El origen del radicalismo está en la revolución decimonónica (1890) contra un sistema conservador opresivo, que imponía el “fraude patriótico” y acumulaba riquezas en una minoría, negando derechos laborales elementales a la inmensa mayoría. Un tiempo al que se asomó la aguda mirada de Hugo Alconada Mon para escribir su novela, La Cacería de Hierro, y cuyo modelo socio económico describe como “oligárquico-conservador” basado en la explotación brutal de las grandes mayorías. Por eso generó estupor y vergüenza ajena ver un grupo de radicales que cambia de posición de manera impresentable, para apoyar a un gobierno cuya ideología señala al radicalismo de Alem y al yrigoyenismo, además del primer peronismo, como la causa de todos los males de la Argentina.
Javier Milei es cuestionado por economistas y pensadores liberales, incluso algunos que se autodefinen “libertarios”, que lo describen como “marioneta” de fondos de inversión a los que va de rodillas a ofrecerles yacimientos de distinto tipo, otorgando concesiones lesivas para el Estado y para el país. Ergo, para cuestionar las políticas del presidente ultraconservador de Argentina no es preciso ser trotskista ni socialdemócrata ni populista de corte kirchneriano. Sólo hace falta no consumir sobredosis de ideologismos y dogmas que impongan lecturas unidimensionales, según las cuales si se hace “A” sí y solo sí se destruye “B”.
Esa mirada ideologizada sentenció que mejorar el ingreso de los jubilados implica inexorablemente destruir el objetivo del equilibrio fiscal, como si no pudieran replantearse tanto los gastos como las resignaciones de ingresos del Estado que ha impuesto el gobierno, por ejemplo reduciendo impuestos a grandes riquezas, para priorizar el mejoramiento de la calamitosa situación por la que atraviesa un sector vulnerable de la sociedad.
Un puñado de radicales asumieron ese razonamiento conservador y votaron contra un gran logro de su propio partido en el Congreso: la aprobación de una iniciativa radical que ellos mismos habían votado.

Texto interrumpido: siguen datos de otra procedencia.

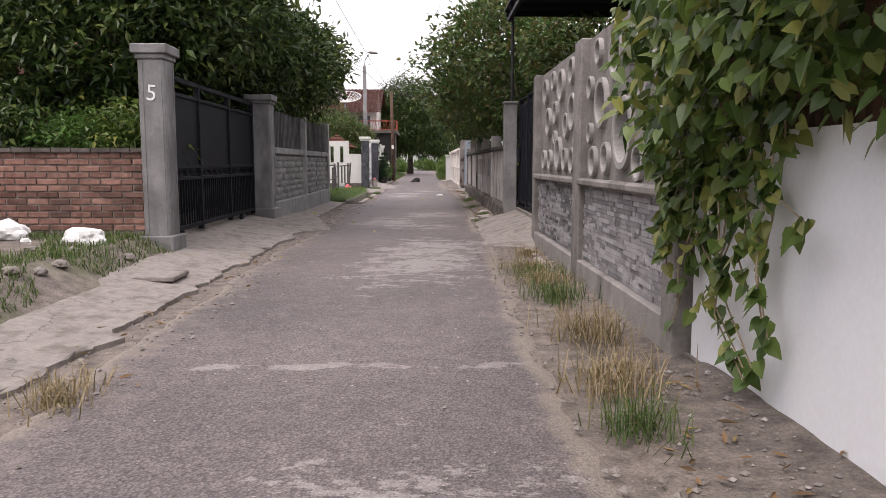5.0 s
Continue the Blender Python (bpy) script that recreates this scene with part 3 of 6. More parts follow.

No tenían que optar entre la fidelidad partidaria a costa del descalabro de la economía, o el ordenamiento económico a costa de la traición al partido que representan. Que lleve años en derivas y carezca de dirigentes de fuste no implica que el radicalismo sea un populismo estatista y antiliberal que se desentiende de las reglas de la economía. Con todas sus medianías, es un partido centrista, principalmente de las clases medias, en el que conviven ideas y valores liberales con convicciones socialdemócratas, por lo tanto su espíritu no está en el terreno del populismo desvariante ni del dogmatismo ideológico ni del conservadurismo oligárquico que, en su versión siglo 21, quiere demonizar valores como la equidad y la “justicia social” para justificar que el Estado sea reemplazado por el poder hegemónico de un puñado de empresas monopólicas.
Que tras haber votado a favor de una ley de su propio partido que podía ser corregida, por caso discriminando incrementos entre las mayoritarias jubilaciones más bajas y las minoritarias jubilaciones altas (por ejemplo la de los magistrados judiciales y otros rubros económicamente privilegiados), giraron en U para votar el veto sobre la totalidad de la reforma jubilatoria con que Milei liquidó una mínima distribución de riqueza. Tan mínima que ni llegaba a ser distribución de riqueza.
La cuestión no es buenas jubilaciones financiadas con déficit fiscal, o equilibrio fiscal logrado con jubilados pauperizados. La cuestión está en las prioridades con que el gobierno nacional asuma la instrumentación del equilibrio fiscal. Que a eso no lo entiendan los miembros más recalcitrantes de La Libertad Avanza o del ala más conservadora del PRO, es entendible. Pero que no lo entiendan dirigentes que llegaron al Congreso Nacional desde las filas de la UCR es desconcertante.
La opción no es cambiar la economía para desterrar el déficit, o volver al estatismo deficitario de Cristina Kirchner. La opción imprescindible está en ver cómo equilibrar el peso de ese cambio necesario: si hacerlo empobreciendo a sectores vulnerables, o hacerlo recortando otros gastos y buscando más recaudación en sectores económicamente fuertes, sin desalentar la inversión ni renunciar al equilibrio fiscal.
Por cierto, es difícil. Está claro que la manera más fácil, que podría hacer cualquier gobernante, es hundiendo un sector haciéndole pagar el grueso del ajuste.
Las opciones no son necesariamente las que plantea el gobierno. La dicotomía Milei o Cristina, es una falacia que sólo les sirve a Milei y a Cristina. La cuestión es debatir de dónde sale la financiación, de manera que no incluya como fuente el incremento del déficit.
Cómo hacer un capitalismo competitivo, con inversiones y sin déficits inviables, sin volver al conservadurismo oligárquico que describió acertadamente Alconada Mon.
* El autor es politólogo y periodista.